Some possible approaches might include ongoing background synchronization of the data selected for workloads initially moved to the cloud, enabling low latency access to the data at the cost of some replication lag and data storage. Another approach, under the right circumstances, might be to completely migrate logical portions of the data to the cloud, carving away some of the on-prem data gravity, which would provide low-latency cloud-based access at the cost of higher-latency queries from on-premises. Once again, Company C’s use case provides another example of the need to creatively deal with data gravity challenges in the context of hybrid cloud.
We have already established that for the foreseeable future, hybrid cloud is a given for the majority of companies: staying completely off the cloud is a no-go for most organizations, and immediate, fully realized cloud-native is usually only an option for relatively young companies. So where does this leave us?
When it comes to enterprise data designs, there simply is no perfect overarching architecture that serves all principles and priorities. Instead, it is necessary to evaluate the company’s goals and design solutions, in light of the ongoing conflicting priorities presented by the higher-level architecture constraints imposed by business strategy.

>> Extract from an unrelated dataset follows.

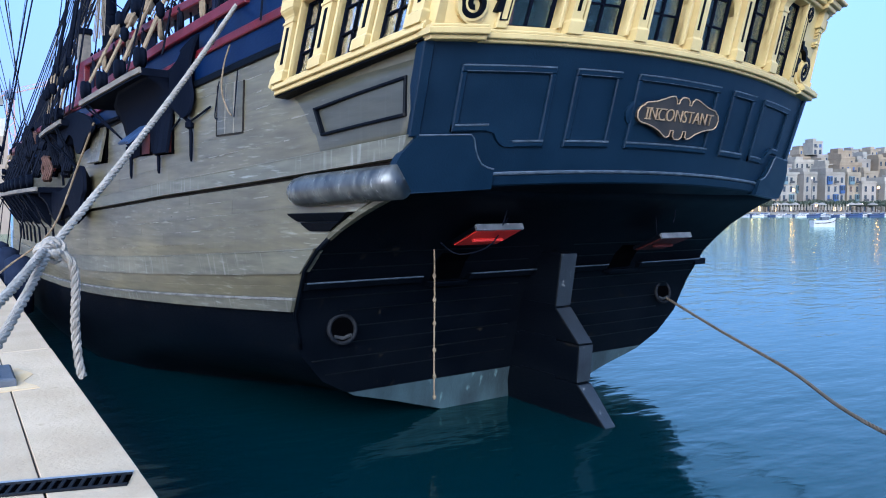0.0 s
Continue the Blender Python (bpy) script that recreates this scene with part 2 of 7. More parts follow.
M_GOLDPAINT = mat("gold_paint", (0.42, 0.285, 0.115), (0.27, 0.175, 0.068), 0.4, metal=0.2, scale=6, fine=50, bump=0.1, var=0.1)
M_ARM = mat("cream_iron_arm", (0.20, 0.135, 0.075), (0.10, 0.066, 0.04), 0.5, scale=9)
M_MIZ = mat("dark_brown_mast", (0.012, 0.010, 0.0105), (0.007, 0.0065, 0.008), 0.5, spec=0.03, scale=5, stretch=(3, 3, .3), fine=40, bump=0.15, var=0.15)
M_MIZTOP = mat("plum_brown_topmast", (0.016, 0.009, 0.011), (0.010, 0.006, 0.007), 0.5, spec=0.1, scale=5, stretch=(3, 3, .3))
M_YARD = mat("dark_yard", (0.005, 0.006, 0.0115), (0.0095, 0.009, 0.012), 0.55, spec=0.03, scale=2.5, fine=40, bump=0.15, var=0.2, spots=0.1, spot_col=(0.028, 0.022, 0.017))
M_POST = mat("navy_post_paint", (0.004, 0.0065, 0.019), (0.007, 0.010, 0.024), 0.4, spec=0.2, scale=5, fine=50, var=0.15)
M_LIDBLUE = mat("faded_blue_lid_paint", (0.03, 0.055, 0.12), (0.015, 0.03, 0.07), 0.45, spec=0.2)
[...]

In the end, there are two key guidelines that can help us navigate the challenges presented by data gravity in the context of hybrid cloud:
- Every overarching enterprise data architecture system requires a unique balance of data principle tradeoffs
- The primary drivers for achieving each enterprise’s optimum balance of data principle tradeoffs are data gravity and latency, measured against consumption use cases
As your large enterprise navigates challenges from the perspective of your hybrid cloud posture, be sure to evaluate your designs, vendors and architectures with these guidelines in mind. They should help you ask the right questions, make better decisions and derive better value from your data and analytics.